I have a wide mix of emotions over her death, and don’t have the experience with death to properly put it all to words. However, the one feeling I am confident in is that to me her death was anything but a tragedy. I cannot begin to imagine a way in which it is a tragedy for someone to live 93 years; seeing, experiencing, creating, loving and giving all that she did.

I will miss her more than I can even guess at now; I can’t even fully comprehend that she is gone. But I know that I will always remember her as the amazing person she was and the infinite number of ways her life positively influenced my own.

It is a, ultimately life-affirming, conflict of emotions feeling the kick of my unborn son one day, and losing someone I love dearly the next. Truly, c’est la vie.

And with that in mind, I’d like to wish everyone a very happy New Year. May we all discover things in 2010 which make us more fully appreciate our lives and the way we live them. My best to all of you.

19 Responses

  1. Great stuff, Ryan. Healthy and Happy 2010 to you, Maggie, and jnr-in-waiting.

    That image at the top of the post makes your boy look like he’s already got the goatee – a real chip off the old block.

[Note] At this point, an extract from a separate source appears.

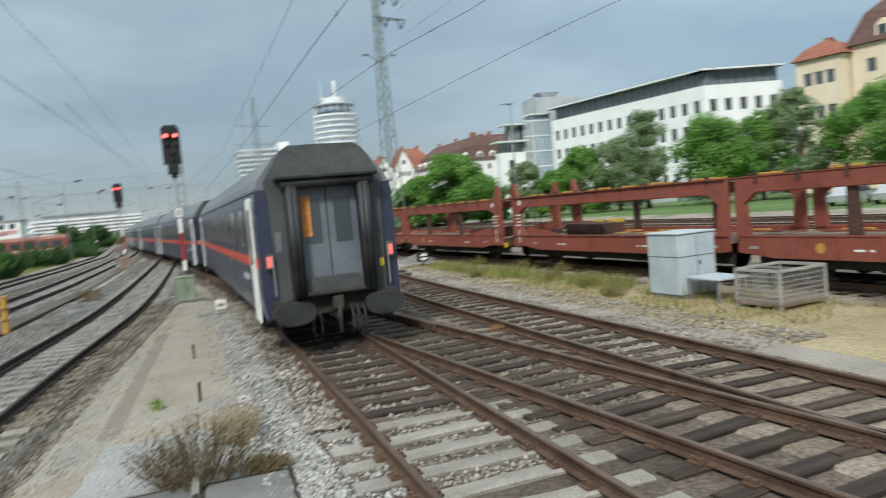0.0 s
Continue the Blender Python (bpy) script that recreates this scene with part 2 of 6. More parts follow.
M_GLASS = glass_mat("dark_window_glass", (0.035, 0.045, 0.055))
M_GLASS_BLUE = glass_mat("sky_window_glass", (0.20, 0.26, 0.32), rough=0.12)
M_GLASS_PALE = glass_mat("pale_window_glass", (0.30, 0.34, 0.37), rough=0.15)
M_WALL_WHITE = mat("white_render", (0.76, 0.785, 0.80), (0.84, 0.86, 0.87), rough=0.85, scale=0.25, fine=6, bump=0.05, amount=0.08)
M_WALL_PALE = mat("pale_metal_panel", (0.62, 0.65, 0.66), (0.72, 0.75, 0.76), rough=0.6, scale=0.3, fine=6, bump=0.03, amount=0.12)
M_WALL_STEEL = mat("blue_grey_panel", (0.47, 0.52, 0.57), (0.56, 0.61, 0.66), rough=0.55, scale=0.3, fine=6, bump=0.03, amount=0.12)
M_WALL_BEIGE = mat("beige_render", (0.70, 0.60, 0.45), (0.78, 0.69, 0.54), rough=0.85, scale=0.3, fine=6, bump=0.05, amount=0.12)
M_GLASS_DIM = glass_mat("grey_window_glass", (0.11, 0.135, 0.15), rough=0.1)
M_WALL_CREAM = mat("cream_render", (0.71, 0.71, 0.69), (0.80, 0.80, 0.78), rough=0.85, scale=0.3, fine=6, bump=0.05, amount=0.12)
M_WALL_GREY = mat("grey_panel", (0.34, 0.37, 0.40), (0.45, 0.48, 0.50), rough=0.7, scale=0.3, fine=6, bump=0.04, amount=0.12)
M_TILE_RED = mat("red_roof_tile", (0.22, 0.085, 0.052), (0.30, 0.122, 0.08), rough=0.85, scale=0.8, fine=9, bump=0.4, stretch=(1, 1, 3))
M_TILE_BROWN = mat("brown_roof_tile", (0.085, 0.048, 0.04), (0.135, 0.078, 0.066), rough=0.85, scale=0.8, fine=9, bump=0.4, stretch=(1, 1, 3))
M_ROOF_GREY = mat("metal_roof", (0.22, 0.24, 0.26), (0.32, 0.34, 0.36), rough=0.5, metal=0.3, scale=0.4, fine=8, bump=0.05)
M_BRICK = mat("chimney_brick", (0.24, 0.09, 0.06), (0.32, 0.13, 0.09), rough=0.9, scale=2, fine=12, bump=0.3)
M_BLUE_WALL = mat("blue_panel", (0.03, 0.05, 0.16), (0.05, 0.075, 0.22), rough=0.6, scale=0.5, fine=8, bump=0.03)
M_LOCO_GREY = mat("loco_grey", (0.165, 0.18, 0.20), (0.215, 0.23, 0.25), rough=0.35, scale=0.8, fine=12, bump=0.03, amount=0.15)
# the whitish reflection in the panes is put into this pale colour
M_WINDSCREEN = mat("windscreen_blind", (0.55, 0.60, 0.64), (0.68, 0.72, 0.75), rough=0.25, scale=1, fine=5, bump=0, amount=0.1)
M_LOCO_ORANGE = mat("loco_orange", (0.62, 0.14, 0.03), (0.72, 0.19, 0.05), rough=0.4, scale=0.8, fine=12, bump=0.03, amount=0.15)
M_TRAIN_RED = mat("local_train_red", (0.20, 0.06, 0.05), (0.28, 0.09, 0.072), rough=0.5, scale=0.5, fine=10, bump=0.03, amount=0.2)
M_BARK = mat("bark", (0.075, 0.06, 0.045), (0.14, 0.115, 0.09), rough=0.95, scale=3, fine=20, bump=0.8, stretch=(2, 2, 0.5))
M_LEAF = leaf_mat("leaf_green", (0.11, 0.25, 0.045), (0.21, 0.38, 0.085))
M_LEAF_DARK = leaf_mat("leaf_dark", (0.05, 0.115, 0.035), (0.085, 0.17, 0.055))
M_LEAF_LIGHT = leaf_mat("leaf_yellow_green", (0.25, 0.36, 0.095), (0.37, 0.48, 0.155))
M_LEAF_GREY = leaf_mat("leaf_grey_green", (0.18, 0.265, 0.125), (0.27, 0.35, 0.19))
M_LEAF_SHRUB = leaf_mat("shrub_green", (0.15, 0.295, 0.06), (0.275, 0.425, 0.11))
M_LEAF_OLIVE = leaf_mat("shrub_olive", (0.115, 0.185, 0.05), (0.195, 0.275, 0.09))
M_GRASS = leaf_mat("grass_blade", (0.26, 0.25, 0.09), (0.40, 0.34, 0.17))
M_GRASS_GREEN = leaf_mat("green_grass_blade", (0.21, 0.245, 0.065), (0.34, 0.35, 0.13))
M_DRY = leaf_mat("dry_stem", (0.27, 0.205, 0.12), (0.44, 0.36, 0.23))
M_WEED = leaf_mat("weed_leaf", (0.14, 0.11, 0.057), (0.235, 0.185, 0.105))
M_WEEDSTEM = leaf_mat("weed_stem", (0.15, 0.11, 0.062), (0.26, 0.20, 0.12))
M_STRAW = leaf_mat("straw", (0.46, 0.385, 0.255), (0.64, 0.55, 0.39))
M_BALLAST_DARK = mat("ballast_tarred", (0.058, 0.045, 0.035), (0.125, 0.10, 0.078), rough=0.95, scale=1.1, fine=17, bump=1.0, amount=1.0)
M_TURF = mat("turf", (0.25, 0.205, 0.115), (0.34, 0.285, 0.175), rough=0.95, scale=0.6, fine=14, bump=0.6, amount=0.6)

# ---- building blocks ----


def part(name, bm, material, parent=None, label="", at=None):
    me = bpy.data.meshes.new(name)
    if isinstance(bm, bmesh.types.BMesh):
        bm.to_mesh(me)
        bm.free()
    else:
        me.from_pydata(*bm)
    for m in material if isinstance(material, (list, tuple)) else [material]:
        me.materials.append(m)
    ob = new(name, me)
    if parent is not None:
        ob.parent = parent
    if at is not None:
        ob.matrix_basis = at
    if label:
        ob["label"] = label
    return ob


def again(ob, m, parent=None):
    """Another piece on the same mesh."""
    o = new(ob.name.split(".")[0], ob.data)
    o.parent = parent if parent is not None else ob.parent
    o.matrix_basis = m
    return o


def thing(name, label, category, m=None, group="", kind=""):
    e = new(name)
    e.empty_display_size = 0.3
    if m is not None:
        e.matrix_basis = m
    return tagged(e, label, category, group, kind)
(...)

  2. Hey. Sorry to hear about your grandma. I know her death is hard for you and your family, but hold on to “the infinite number of ways her life positively influenced my own.” And one of those very special ways is your son. So, I guess the circle continues.

    Can’t wait to see you guys!


    PS: Oh, and some would say hyphenating your name honours both families, instead of getting stuck in some antiquated patrilinear rut. I’m just sayin’. 😉

    • But where does that hyphenation end? I mean, will Aria one day be called Aria Marie Lamonte-Bird-Smith? Will her kid then be Lamonte-Bird-Smith-T’valii ? Or maybe second generation drops the first hyphenated name? I dunno… it seems overly complicated.

  3. Nice pics Ryan. We almost decided to get those ourselves, but its pretty expensive here in Denmark. Anyway, we’ll see the real deal in 14-30 days anyway.

    Sorry to hear about your loss.

  4. Congrats on a little one, I have 4 myself and while they can be a handful it was worth it.

    It’s funny i’ve been traveling to China for about a year now and just ran across this blog today. Looking at your pictures it looks like i can see your apt building out my hotel room window (staying at the Hojo).

    Good luck to you with the little one.

  5. Thanks everyone. Should have more updates soon.

    @David: You probably can — at least the community I live in — as it’s one of the larger ones in SIP, and we’re just a bit north west of the HoJo. Must have been a pretty clear day though, as I can barely see my neighbour’s place on most days in the Suzhou soup.

    • Yeah it can get petty hazy, but actually most of the time we can see a decent distance out the windows of the hotel. I have more than a few pictures of the Convention Center and Ferris wheel on the other side of Jin Ji lake.

  6. Pingback: Chun Jie: The Next Generation | Lost Laowai China Blog

  7. Hey saw this after my email. Those 3D images are something else.

    “May we all discover things in 2010 which make us more fully appreciate our lives and the way we live them. ”

    Amen to that. I’ve been (out of necessity) on my own journey of discovery. It’s been difficult, but in the end I can only hope to come out the other side better than when I began.